La satisfaction et la confiance furent entretenues et avivées par la nouvelle qui arriva au même moment d’un coup de main très heureux opéré par le maréchal de Richelieu dans la Méditerranée. Douze vaisseaux de ligne, cinq frégates et six chaloupes canonnières, parties de la rade de Toulon et escortant des bâtimens de transport, avaient réussi à tromper la vigilance des croisières anglaises. Un corps de douze mille hommes était ainsi débarqué à l’improviste sur les côtes d’une des plus importantes des Iles Baléares, celle de Minorque, qui, bien que naturellement dépendante de l’Espagne, avait été, par le traité d’Utrecht, laissée entre les mains de l’Angleterre.

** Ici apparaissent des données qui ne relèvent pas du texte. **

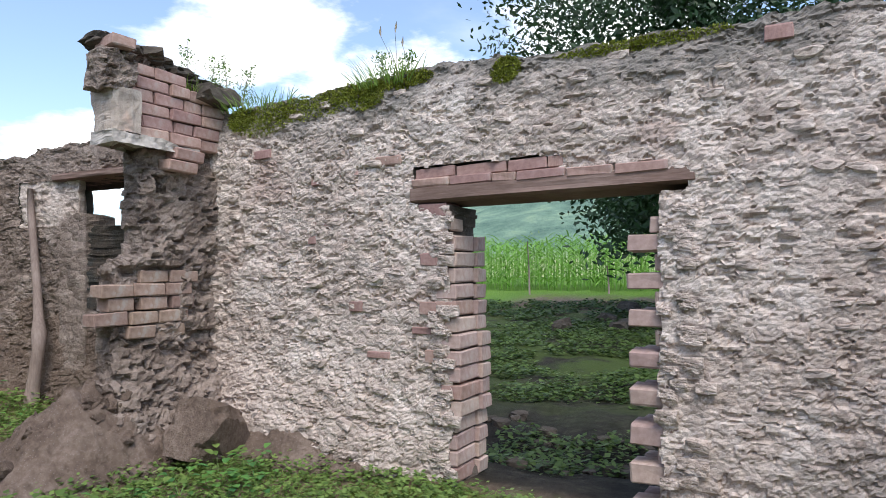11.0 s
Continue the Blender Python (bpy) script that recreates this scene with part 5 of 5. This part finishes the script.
def tree(at, height, seed):
    r = random.Random(seed)
    ob = thing("tree", "large dark green leafy tree beyond the wall", "tree", at)
    limbs = []
    bm = bmesh.new()
    tube(bm, [(0, 0, -0.2), (0.1, 0.05, 1.2), (0.0, 0.2, 2.6), (0.1, 0.3, 4.2)], [0.38, 0.30, 0.25, 0.16], 12)
    part("trunk", bm, M_LOG, ob)
    for i in range(16):
        a = 6.283 * i / 16 + r.uniform(-0.3, 0.3)
        z0 = r.uniform(1.2, 4.2)
        ln = r.uniform(2.2, 4.0)
        up = r.uniform(-0.15, 0.9)
        p1 = (math.cos(a) * ln * 0.5, math.sin(a) * ln * 0.5, z0 + up * ln * 0.55)
        p2 = (math.cos(a) * ln, math.sin(a) * ln, z0 + up * ln + r.uniform(-0.3, 0.2))
        limbs.append(((0.05, 0.2, z0), p1, p2))
        bm = bmesh.new()
        tube(bm, list(limbs[-1]), [0.11, 0.07, 0.02], 7)
        part("limb", bm, M_LOG, ob)
    g = Green(seed + 1)
    for p0, p1, p2 in limbs:
        for k in range(13):
            t = r.uniform(0.25, 1.1)
            c = [p1[q] * (1 - t) + p2[q] * t + r.gauss(0, 0.5) for q in range(3)]
            for j in range(150):
                q = [c[m] + r.gauss(0, 0.33) for m in range(3)]
                if q[2] < 0.9:
                    continue
                d = (r.uniform(-1, 1), r.uniform(-1, 1), r.uniform(-1, 0.3))
                g.small_leaf(q, d, (r.uniform(-1, 1), r.uniform(-1, 1), r.uniform(-0.2, 1)), r.uniform(0.13, 0.23), r.uniform(0.06, 0.09))
    for k in range(300):
        a, q = r.uniform(0, 6.283), r.uniform(0, 3.4)
        up = r.uniform(3.2, height)
        c = (math.cos(a) * q, math.sin(a) * q * 1.25 + 0.55 * max(0.0, up - 4.0), up - q * 0.35)
        for j in range(110):
            p = [c[m] + r.gauss(0, 0.4) for m in range(3)]
            g.small_leaf(p, (r.uniform(-1, 1), r.uniform(-1, 1), r.uniform(-1, 0.3)), (r.uniform(-1, 1), r.uniform(-1, 1), r.uniform(-0.2, 1)), r.uniform(0.13, 0.23), r.uniform(0.06, 0.09))
    g.make("crown", M_TREE, ob)
    return ob


tree((15.5, 2.2, 0.25), 9.2, 95)


def stake(x, y, h, label, leaves, seed):
    ob = thing("sapling" if leaves else "fence_post", label, "sapling" if leaves else "post", (x, y, float(ground_h(x, y)) - 0.05))
    bm = bmesh.new()
    tube(bm, [(0, 0, 0), (0.02, 0.02, h * 0.5), (-0.02, 0.05, h)], [0.035, 0.028, 0.015 if leaves else 0.03], 7)
    part("stem", bm, M_LOG, ob)
    if leaves:
        g = Green(seed)
        for i in range(60):
            g.small_leaf((g.rnd.gauss(0, 0.18), g.rnd.gauss(0, 0.18), h * g.rnd.uniform(0.5, 1.15)), (g.rnd.uniform(-1, 1), g.rnd.uniform(-1, 1), 0.2), (0, 0, 1), 0.12, 0.06)
        g.make("foliage", M_WEED, ob)


stake(21.2, 10.1, 1.9, "thin young tree at the maize field's edge", True, 5)
stake(21.6, 7.45, 1.0, "grey wooden fence post at the field's edge", False, 6)


# distant haze and a sunlit low band are painted into the hills' colour
# wooded hills
def hills():
    na, nr = 240, 26
    az = np.radians(np.linspace(-20, 130, na))
    rr = np.linspace(120, 620, nr)
    A, R = np.meshgrid(az, rr, indexing="ij")
    deg = np.degrees(A)
    crest = np.interp(deg, [-20, 10, 30, 45, 60, 75, 95, 130], [0, 0, 10, 26, 62, 96, 110, 90])
    rise = smooth(140, 520, R)
    X, Y = np.sin(A) * R, np.cos(A) * R
    Z = -2 + crest * rise * (1 + 0.18 * fbm(X * 0.008, Y * 0.008, 0.2, 4, 301)) + rise * (4.0 * fbm(X * 0.05, Y * 0.05, 0.4, 3, 303))
    i = np.arange(A.size).reshape(A.shape)
    q = np.stack([i[:-1, :-1], i[1:, :-1], i[1:, 1:], i[:-1, 1:]], -1).reshape(-1, 4)
    m, nt, bsdf = nodes_of("hazy_hill_woods")
    v = coords(nt)
    # greens paled and turned bluish to stand for haze
    hazy_woods = ramp_node(nt, noise_node(nt, v, 0.07, 8, 0.72), [(0.32, (0.09, 0.175, 0.13)), (0.52, (0.20, 0.32, 0.225)), (0.72, (0.36, 0.48, 0.30))])
    sx = nt.nodes.new("ShaderNodeSeparateXYZ")
    nt.links.new(v, sx.inputs[0])
    # low band of field, its sunlight painted in as pale yellow-green
    field = math_node(nt, "ADD", sx.outputs["Z"], math_node(nt, "MULTIPLY", noise_node(nt, v, 0.012, 4), 14.0))
    col = mix_node(nt, range_node(nt, field, 10.0, 17.0, 1.0, 0.0), hazy_woods, (0.55, 0.60, 0.30))
    nt.links.new(col, bsdf.inputs["Base Color"])
    bsdf.inputs["Roughness"].default_value = 1.0
    bump_to(nt, bsdf, noise_node(nt, v, 0.12, 8, 0.7), 0.9, 6.0)
    tagged(mesh_of("backdrop_hills", np.stack([X, Y, Z], -1).reshape(-1, 3).tolist(), q.tolist(), m), "green wooded hills in the distance, haze and sunlit field put into the colour", "hills", kind="structure")


hills()
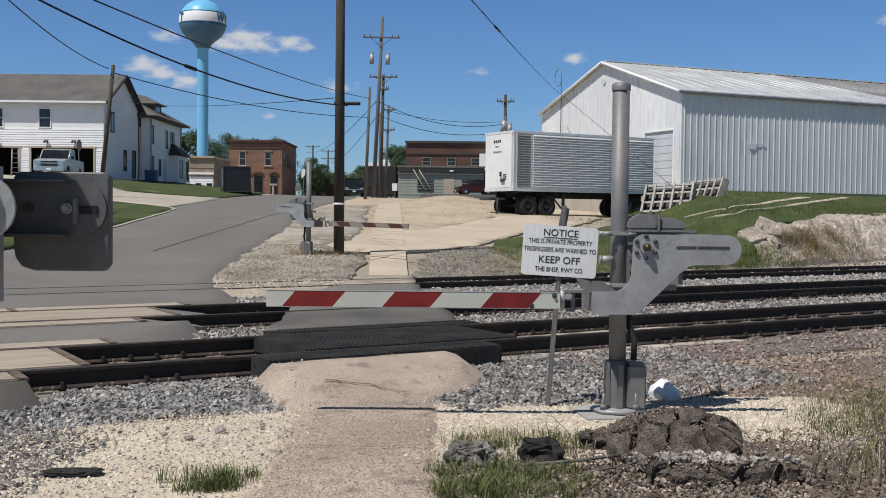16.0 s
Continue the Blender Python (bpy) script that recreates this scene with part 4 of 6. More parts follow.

Le gouverneur anglais, surpris sans défense suffisante, dut abandonner l'île elle-même pour se réfugier dans le fort Saint-Philippe qui dominait la ville de Mahon. Le siège de cette citadelle fut commencé immédiatement par Richelieu avec la même vigueur qui avait fait le succès de la première attaque : la résistance du fort ne pouvait durer que le temps nécessaire pour laisser arriver les secours portés par une escadre anglaise. C’était bien ce qu’essaya de faire l’amiral Byng, mais rencontrant une escadre française qui avait sur lui l’avantage du nombre et du vent, il n’osa l’attaquer de front et se retira après quelques faibles et vaines menaces. Mahon succombait peu de

  1. Je trouve cette appréciation de la situation dans le journal tenu chaque jour pendant plus de trente années par le prince, depuis maréchal de Croy, document très curieux qui languissait ignoré dans la bibliothèque de l’Institut, et que M. le vicomte de Grouchy y a véritablement découvert. Il se propose, et tout le monde lui en saura gré, d’en faire connaître au public au moins les parties les plus intéressantes.